Lillard’s house is the last historical structure left on the east side of 2nd Avenue South between Cameron Street and Mildred Shute Avenue. Everything else is new construction. Though some of the churches and most of the university buildings where Nashville’s Civil Rights Movement was incubated are still around, many of the office buildings and residences associated with the people and events of the movement are long-since destroyed. This is one of the last of those important spaces and it should be preserved.
5. Spence Manor, 11 Music Square East
The Spence Manor Motor Hotel was built in a Mid-Century Modern Brutalist style to serve the stars (especially Elvis) who came to town to record on Music Row. The guitar-shaped pool on the property was built by Webb Pierce to accommodate his fans after his neighbors complained about fans coming to Pierce’s house to see his personal guitar-shaped pool.
The now-residential property is mired in controversy as residents fight over short-term rentals in the building and whether it should be torn down to make way for something taller.
6. Nashville Christian Institute Gymnasium (also known as the House of God Youth Center), 2420 Batavia St.
The Nashville Christian Institute was a Church of Christ-run K-12 school for Black members of the church. It opened in 1940 and closed in 1967, when David Lipscomb College integrated. The first president of NCI was famed preacher Marshall Keeble who had a hand in founding most, if not all, of the African American congregations of the Church of Christ in Tennessee.
The National Register-listed NCI gym is the last remaining vestige of the former NCI campus and stands as a testament to religious education in Nashville’s African American Christian community during segregation and the civil rights era. The gym is currently up for sale and in danger of being torn down, but the right buyer could find a creative way to repurpose the historic building and keep it as a central neighborhood gathering place.
7. Scott’s Chapel AME Church and Fellowship Hall, 511 Tulip Grove Rd.
As the longtime center of the Scott’s Hollow community in Hermitage, the Scott’s Chapel AME Church property historically contained the church, a benevolent society, a one-room schoolhouse, and a cemetery. Community founders were once enslaved at nearby Tulip Grove plantation and at the Hermitage.
After integration, the one-room schoolhouse was moved and attached to the church as its fellowship hall, but many of the accoutrements of the schoolhouse are still in place. The site is well-maintained, but the schoolhouse section needs some major repairs that are beyond the capacities and budget of the families looking after the property.

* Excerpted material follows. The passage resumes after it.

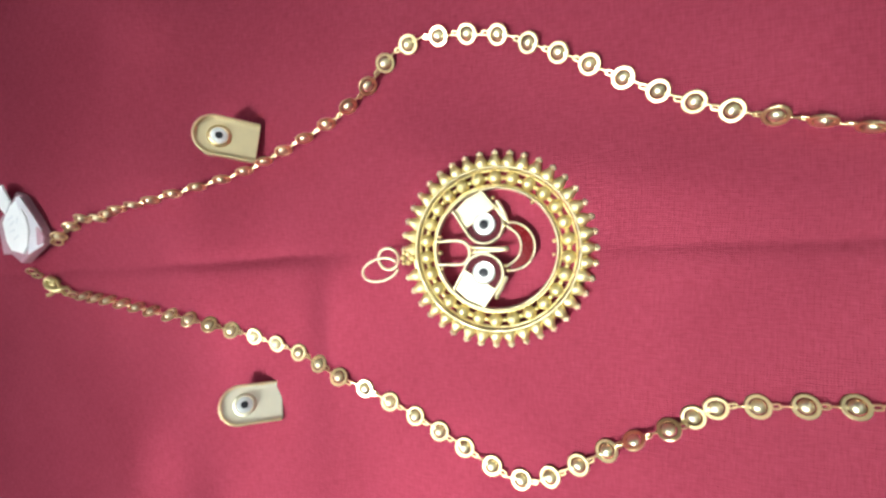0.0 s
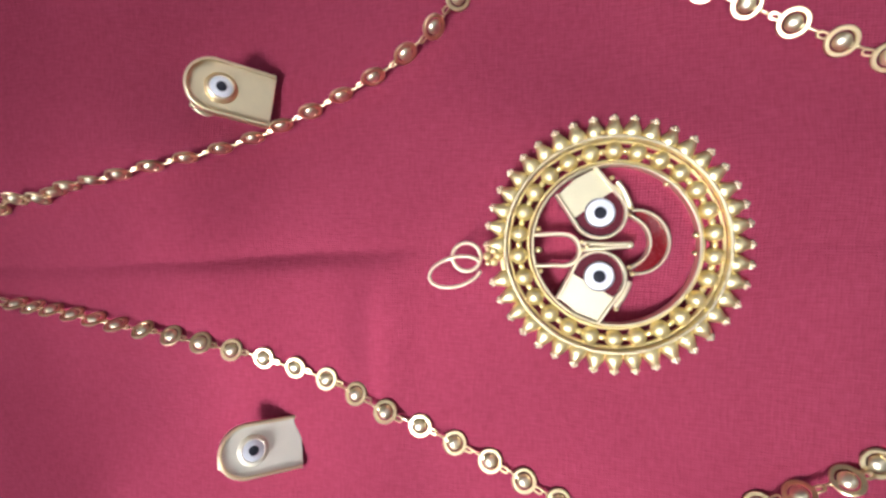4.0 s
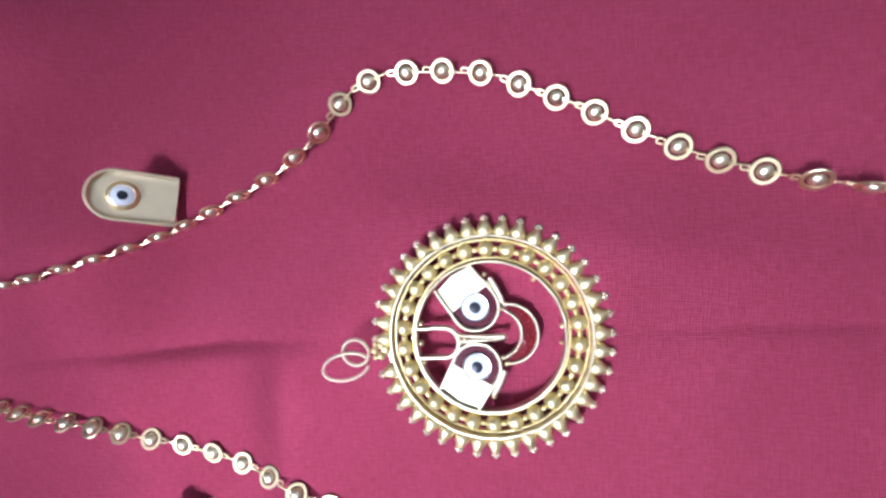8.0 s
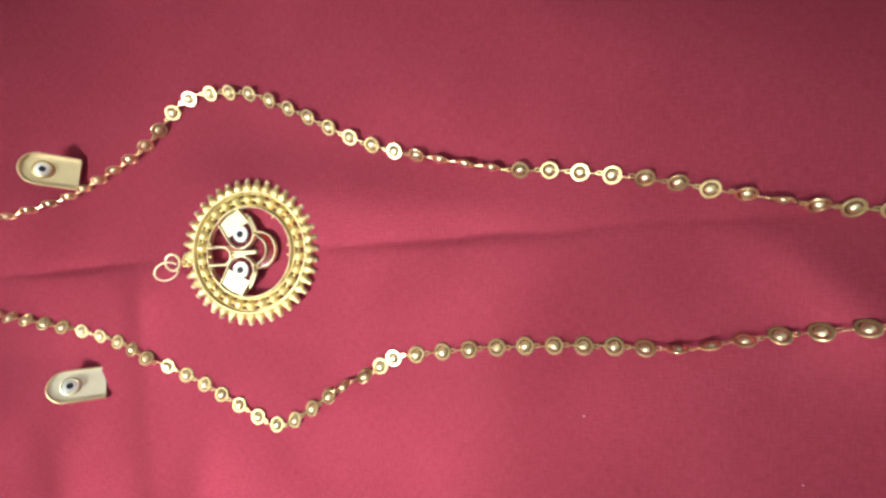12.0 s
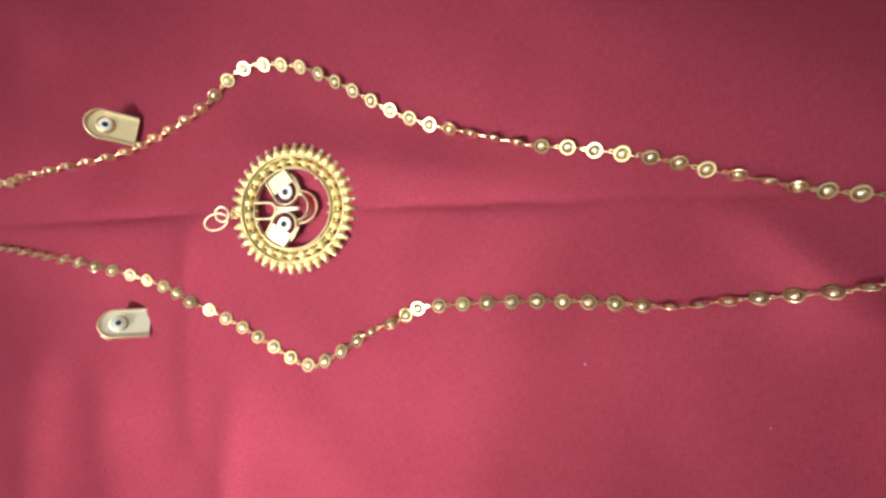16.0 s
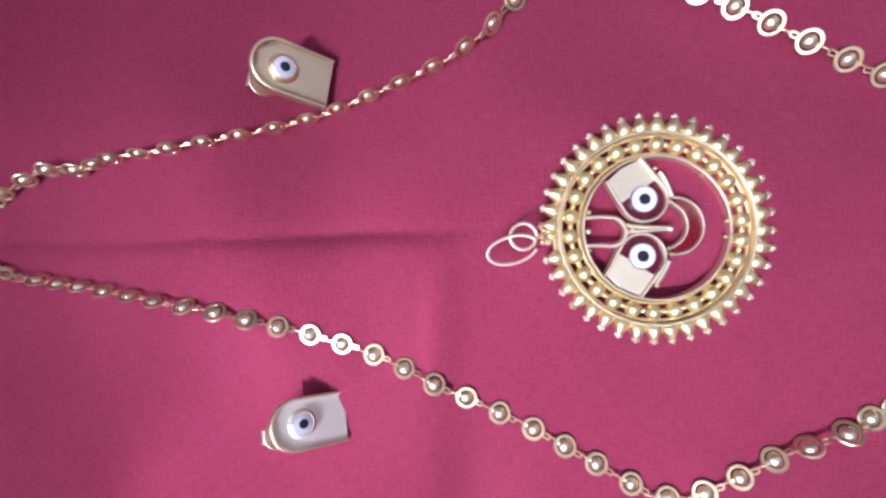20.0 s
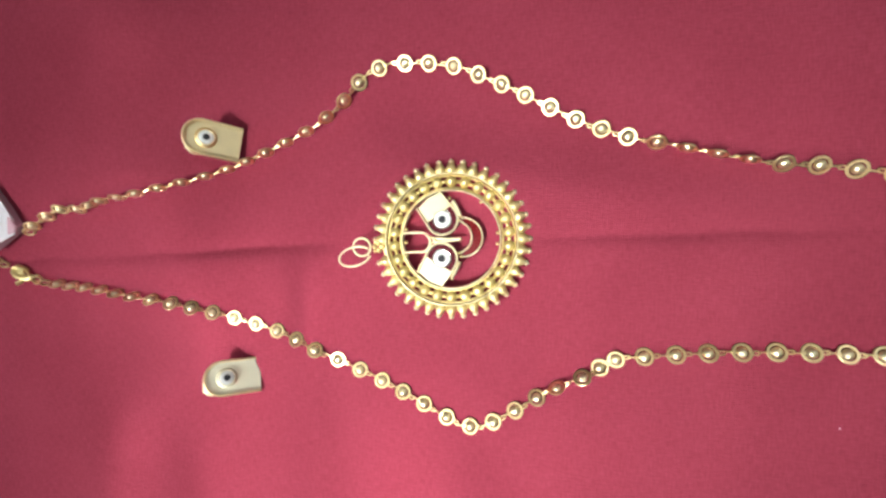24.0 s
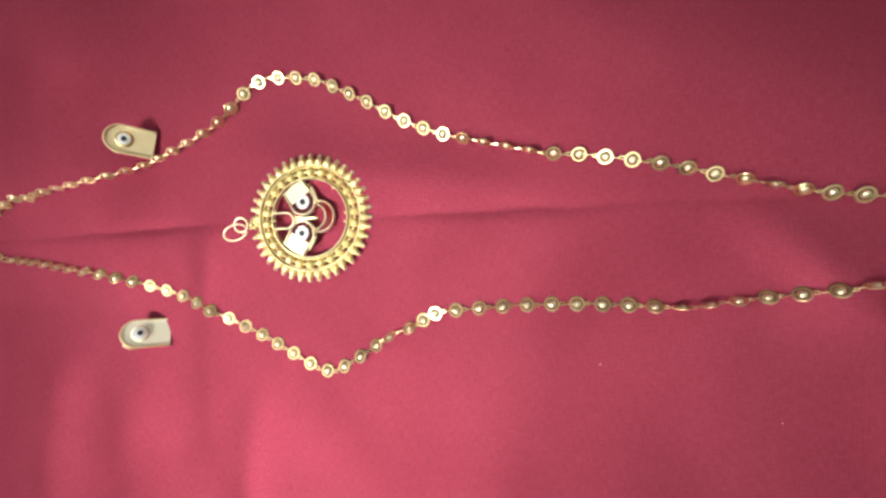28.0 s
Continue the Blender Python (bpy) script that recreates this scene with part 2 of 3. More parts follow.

8. The Fontanel, 4225 Whites Creek Pike
9. 4900 Block of Charlotte Ave.
This block of Charlotte Avenue is in the heart of the old “New Town” development now known as West Nashville. New Town was designed to be an industrial hub close to the river, railways, and the urban core. Though it is now a part of Nashville, this was originally an independent town with a thriving commercial district.Though the area is booming, with creative reuse of many historic buildings along the corridor, the 4900 block remains significantly underutilized. Stores sit empty. Windows are boarded up. Buildings that have tenants could use paint. In a neighborhood that is teeming with commercial activity and surrounded by some of the most stable residential historic districts in Nashville, preservationists are hopeful that this stretch of early-twentieth-century commercial buildings will be revitalized before they are lost to time and neglect.